The 53rd Biennale di Venezia (2009) saw Bouchet’s hitherto most spectacular installation, which, shedding light on the subject of the single-family home, may be regarded as a prologue to the exhibition “New Living” in the Schirn. Bouchet bought a construction kit for a wooden single-family house from Forest Homes in Selinsgrove, Pennsylvania, made it buoyant, and installed it in the harbor basin of the Arsenale in Venice. For Bouchet, the “Sir Walter Scott” home, which is typical in US suburbs, stands for the dream of independence and individuality, yet also represents a commercial illusion of sorts, a borderline film set where one lays out the realization of the imagined freedom and autonomy.

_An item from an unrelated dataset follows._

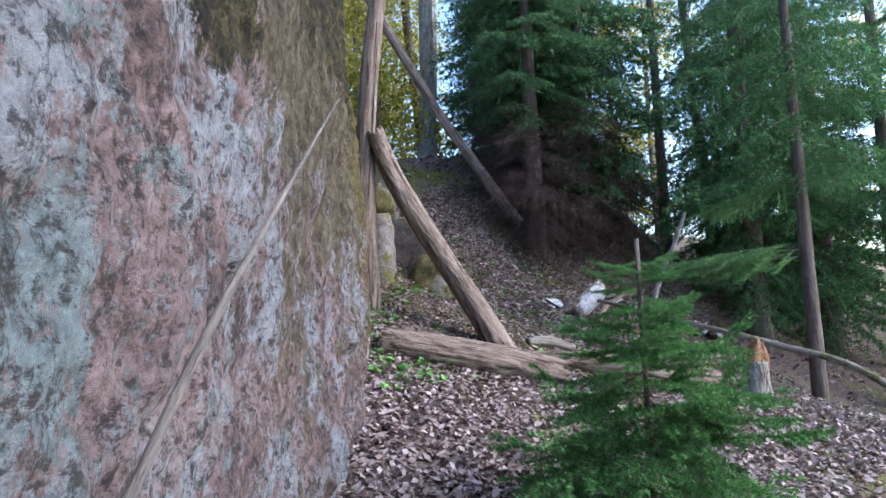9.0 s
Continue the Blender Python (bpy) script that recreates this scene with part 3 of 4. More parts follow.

After he had moved to New York in 2001, the artist again made his studio the venue of an art project. For “Warsaw Travel/Travel Warsaw” he turned the space into a fully functional travel office complete with computer terminals and specially designed travel posters and vacation flyers. Air passengers were able to book their flights there, but had to stop over in Warsaw where a photographer took a picture of them. The project was aimed at establishing a new air traffic hub far from the international routes and endowing Warsaw with a new meaning as a junction. Again and again Mike Bouchet relates to economic circulation processes, to phenomena, strategies, and ideas of consumption, marketing, and outsourcing.
His actions, installations, and sculptures always unfold concise pictures of complex economic and cultural contexts and the desires connected with them. His projects are models of a reality which is both real and fictitious at the same time. “You cannot alter your place in the world without first altering your image of the world,” the artist says, his interest focused on the effects of pictures and the social desires they produce.
Bouchet lives in Frankfurt since 2004.”